August 11, 2014

Commencement Ceremonies Kick Off Thursday, About 1,700 Aggies To Graduate Friday

the stage at a recent Texas A&M commencementMore than 1,700 Texas A&M University students are scheduled to receive degrees during two graduation exercises Friday (Aug. 15) at Reed Arena following a commencement convocation address Thursday by Dr. Temple Grandin, a widely acclaimed author, autism activist and animal scientist.

The first of the two graduation ceremonies is set for 9 a.m., with the second scheduled for 2 p.m. A list of the university’s academic colleges to be included in each ceremony can be viewed at the graduation website.  Commissioning ceremonies for approximately 30 members of the Corps of Cadets will be held as part of the afternoon program.

The convocation — to be held in Rudder Theatre at 5:30 p. m. Thursday — and the graduation and commissioning ceremonies are open to the public.

The Association of Former Students will again conduct its Next Tradition program in conjunction with the commencement ceremonies. It will offer summer graduates the opportunity Thursday afternoon, beginning at 1 p.m., to drive through an area adjacent to its headquarters, the Clayton Williams, Jr. Alumni Center on the south side of the campus, and have association decals placed on their car windows. It will conduct open house all day Friday to welcome the new graduates.

Grandin, a professor at Colorado State University, will be presented an honorary doctoral degree during the university’s graduation ceremonies the following day in recognition of her lifetime accomplishments.

Her life and successes have been featured by numerous national and international media outlets, and HBO produced a 2011 movie about her that won several major honors, including seven Emmy awards, a Golden Globe and a Peabody Award. In addition to numerous honors for her animal science work and promoting better understanding of autism, she has been elected into the Cowgirl Hall of Fame.
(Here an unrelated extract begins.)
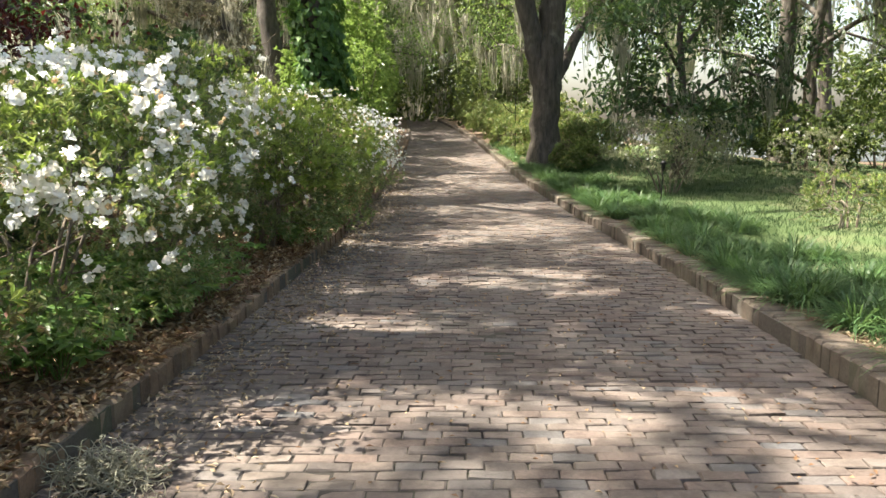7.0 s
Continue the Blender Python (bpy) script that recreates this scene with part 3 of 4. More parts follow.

In her professorial capacity, Grandin is widely known and respected for her work in the design of facilities for handling livestock. Half the cattle in the U.S. and Canada are said to be handled in equipment she has designed for meat plants. Other professional activities include developing animal welfare guidelines for the meat industry and consulting with McDonalds, Wendy’s International, Burger King, and other companies regarding animal welfare.commencement robes with maroon bands on the sleeves

She earned her undergraduate degree at Franklin Pierce College in 1970, master’s degree at Arizona State University in 1975 and Ph.D. in 1989 at the University of Illinois.

Following up on her Ph.D. research on the effect of environmental enrichment on the behavior of pigs, Grandin has published several hundred industry publications, book chapters and technical papers on animal handling, plus 63 refereed journal articles in addition to 10 books.  One of her books, “Animals in Translation,” was a New York Times best seller and another, “Livestock Handling and Transport,” now has a fourth edition published earlier this year. Other popular books that she authored are “Thinking in Pictures,” “Emergence: Labeled Autistic,” “Animals Make us Human,” “Improving Animal Welfare: A Practical Approach,” “The Way I See It” and “The Autistic Brain.”

Her numerous honors include the Meritorious Achievement Award from the Livestock Conservation Institute, being named a Distinguished Alumni at Franklin Pierce College and receiving honorary doctorates from McGill University, University of Illinois and Duke University. She has also won prestigious industry awards, including the Richard L. Knowlton Award from Meat Marketing and Technology Magazine, the Industry Advancement Award from the American Meat Institute and the Beef Top 40 industry leaders and the Lifetime Achievement Award from The National Cattlemen’s Beef Association. Her work has also been recognized by humane groups from which she received several awards.

Temple Grandin

Temple Grandin

Grandin, who is a former member of the board of directors of the Autism Society of America, frequently presents lectures to parents and teachers throughout the U.S. about her experiences with autism. Articles and interviews have appeared in The New York Times, People, Time, National Public Radio, 20/20, The View and the BBC. She was also honored by Time in the 2010 issue featuring “The 100 Most Influential People in the World.” In 2012, she was inducted into the Colorado Women’s Hall of Fame.

Earlier in her career, Grandin served as livestock editor for the Arizona Farmer Ranchman and subsequently worked for Corral Industries, where she started designing livestock equipment.